What? Joe, are you crazy? Everyone says my book is great. My mom loves it. My neighbors and the girl that cuts my hair said it was a potential bestseller—as good as King and Patterson. I’ve even been told by my uncle who watches lots of movies that it would make a blockbuster feature film. JJ Abrams would snap it up in a heartbeat. So how can you say that about a book when you’ve only read a few pages?

The reason I can say it with confidence is that I’ve found first novels to all be the same—not in subject matter of course, but in common, predictable flaws. And if by some miraculous stroke of luck the literary gods smiled down and their first book is publishable as written, then I would suggest they run to the nearest convenience store and buy a lottery ticket. There’s a good chance they’re on a roll.

I’ve made a list of the most common flaws of first novels. Keep in mind that having one or even a couple of these present in your book will not render the manuscript DOA. But I guarantee you’ll find just about all of them in the typical first attempt at writing a novel. Here they are in no particular order of importance.

You often use adverbs at the end of dialog tags to “tell” the reader what emotion the character feels. Example: “I’m mad as hell,” he said angrily. “I love you,” she said adoringly.

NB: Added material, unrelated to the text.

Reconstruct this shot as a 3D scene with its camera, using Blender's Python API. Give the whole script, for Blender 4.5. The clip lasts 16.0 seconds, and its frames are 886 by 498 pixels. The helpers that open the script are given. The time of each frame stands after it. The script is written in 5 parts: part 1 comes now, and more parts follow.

You rarely utilize any of the 5 senses to draw the reader into the scene.

You resolve conflict with coincidence or luck.

Your manuscript is filled with back-stories that don’t relate to the plot or develop the characters.

You head-hop within a scene between multiple POVs.

You tell the story rather than show it.

You have a “unique” approach to the use of the English language, and the mechanics and structure of writing in English. Note: I mean this in a bad way.

Each page is filled with an abundance of adjectives that if deleted would not change anything other than make the writing cleaner.

You recently discovered the exclamation point and want your readers to share in your excitement.

You love ellipsis . . .

You have a pet word or phrase that you feel compelled to repeat often in hopes that it will become a favorite of your reader.

You beat your readers over the head with repeated facts just in case they didn’t get it the first dozen times.

You often rely on the lazy technique of imparting information to the reader by having a character tell another something they already know.

Your text is riddled with more clichés than you could shake a stick at.

You use profanity for no other reason than shock.

Your dialog sounds as natural as a first grade primer.

Your characters continually use the name of the person to whom they’re speaking.

You overuse flashbacks and/or start the story with one.

Act II sags like a piece of pulled taffy.

Your story wanders.

Your story starts in the wrong place.

You’re not sure how to create suspense, so you commit “author intrusion” even though you have no idea what the term means.

You confuse the reader.

Your facts are incorrect. Example: The assassin attached the silencer to the revolver so no one would hear the shots.

You slip from past tense to present in narration.

You describe every movement, every second, every detail and every breath of your characters actions for no apparent reason.

You don’t know when to end a scene.

Your plot is a rehash of The Perils of Pauline—your protagonist jumps from one terrible situation to the next equally terrible situation with no dynamics or variation in terribleness.

You either have no subplots or enough for 10 books.

All your characters sound the same when they speak.

Your characters have no flaws.

You rely on stereotypes. The men are all handsome with chiseled faces and athletic bodies. The women are beautiful fashion models. And the bad guys are ugly, disgusting monsters. Note: This is OK if your antagonist is actually an ugly, disgusting monster.

Your story is melodramatic.

Your target audience doesn’t exist.

You manuscript is infested with misspellings, the wrong use of words, grammatical errors, and missing or incorrect punctuation.

You believe that placing the word “very” or “really” in front of an adjective increases the descriptive value of the adjective.

And the one that I see most often: You find it impossible to tell someone what your book is about without rambling on for 10 minutes.

Everyone’s first book contains just about all of the above. Mine did, and I’ll bet yours did, too. But that’s OK. That’s part of the learning process on the road to becoming a published novelist. Every professional was first an amateur. Every bestselling author wrote a first novel that should never see the light of day. Chances are it was just as full of these flaws as yours and mine.

The secret to this whole novel-writing thing is to keep writing. Few first novels are accepted by an agent much less bought by a publisher. Published first novels are the exception to the rule. For everyone else, you’ve got to write that second book. And the third. And the fourth. That’s how you refine the craft. And with each manuscript, you learn to use less clichés, eliminate “very” from your vocabulary, delete needless “ly” words, make your characters more human, find your writer’s voice, and all the other thousands of parts to crafting a well-written story.

So, Zoners, did I miss any beginner failings?